Sala de conferências na 'Casa De la Madrid' - Eloisa Farrera, colaboração para o UOL - Eloisa Farrera, colaboração para o UOL
Sala de conferências na 'Casa de la Madrid'
Imagem: Eloisa Farrera, colaboração para o UOL

Para muitos, a medida soa como um anúncio populista. López Obrador defende dizendo que além de um novo governo, inaugura no país uma nova mentalidade política, dedicada a atacar a injustiça social e a desigualdade econômica avassaladora.

Em seus discursos iniciais, o novo presidente promete viver sem luxos e governar para todos, "mas em primeiro lugar para os pobres" e exercer uma "austeridade republicana".

"[Esta austeridade] não significa, como se pensa em outros países, um mero conjunto de ajustes nos gastos produtivos e sociais do orçamento. Aqui entendemos não apenas como uma questão administrativa, mas como uma política de princípios, pois implica acabar com os privilégios da alta burocracia", disse.

Corte na carne

Lopez Obrador também cortou seu salário em 40% e viverá em um espaço adaptado para ele, sua mulher e seu filho de 12 anos no Palácio Nacional, o escritório executivo localizado no centro histórico. Mas eles vão se mudar para lá depois de Jesus Ernesto, seu filho, terminar o ano escolar. 

"Eu não estou acostumado a morar em mansões (...). Eu preciso de muito pouco espaço, é só ter uma cama e onde pendurar a rede", disse ele em setembro passado. O Palácio Nacional permanecerá aberto ao público e seguirá sem grades ou agentes de segurança.

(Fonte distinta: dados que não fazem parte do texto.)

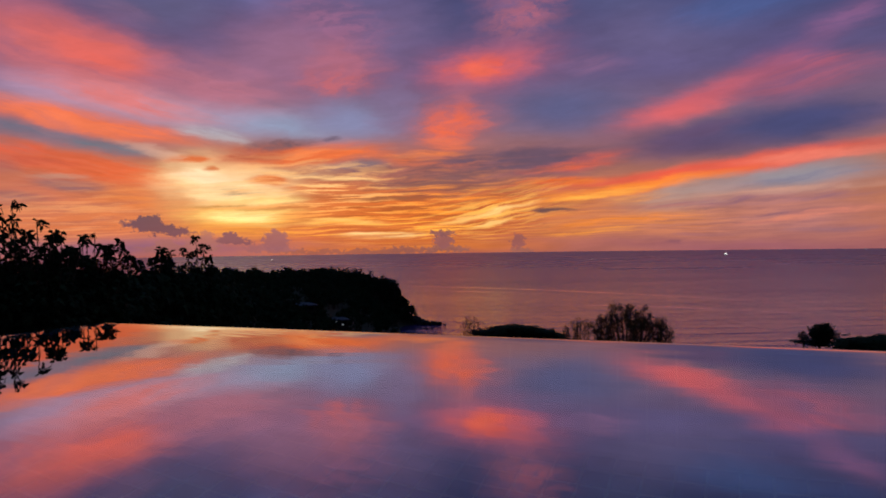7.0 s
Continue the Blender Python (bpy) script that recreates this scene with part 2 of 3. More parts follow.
# glow above the sunken sun
sheet(-13.70, 4.31, 4.96, 2.80, -1.1, "f5bf76", 0.9, 0, 0.25, 1.2)
sheet(-14.52, 4.73, 4.19, 1.86, -18.1, "ffda96*1.02", 0.85, 3, 0.15, 1.7)
sheet(-14.11, 4.48, 4.95, 1.58, -4.4, "ffe9b5*1.19", 0.75, 3, 0.2, 1.7)
sheet(-15.33, 5.42, 2.59, 0.83, -8.9, "fff5d2*1.20", 0.6, 3, 0.3, 1.7)
sheet(-12.25, 5.71, 4.46, 1.12, -15.4, "ffdeac", 0.85, 3, 0.4, 1.7)
sheet(-9.50, 5.94, 5.13, 0.66, 0.3, "fdcb8f", 0.75, 3, 0.6, 1.7)
sheet(-12.89, 2.46, 4.99, 0.84, -0.8, "ffde77*1.10", 0.95, 3, 0.3, 1.7)
sheet(-12.68, 2.51, 3.34, 0.47, -0.2, "fff1a2*1.30", 0.95, 3, 0.3, 1.7)
sheet(-11.42, 3.57, 3.37, 0.42, -0.0, "ffe796*1.12", 0.8, 3, 0.5, 1.7)
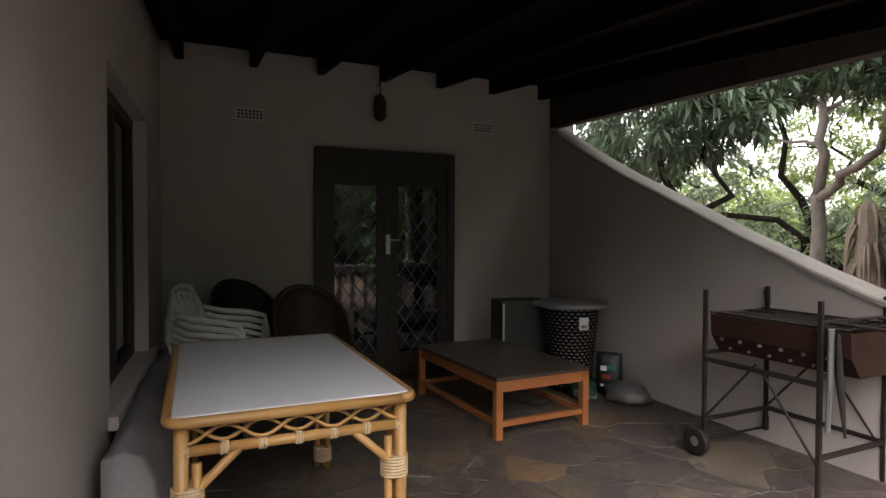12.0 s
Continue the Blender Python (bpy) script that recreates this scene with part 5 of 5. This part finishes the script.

O governo federal também mandou reduzir, via Congresso, os salários dos altos funcionários públicos e aumentar para os cargos mais baixos. Também suspenderá os seguros de saúde privados e as poupanças.

Ninguém pode viajar em aviões particulares ou helicópteros à custa do Tesouro e não haverá compras de veículos para os funcionários. O governo também reduzirá os gastos com publicidade em 50% e diminuirá o número de escritórios administrativos no México e no exterior.

O governo do México, classificado na 135ª posição entre 180 países no Índice Internacional de Transparência sobre a Corrupção, tenta passar uma imagem do início de uma nova era.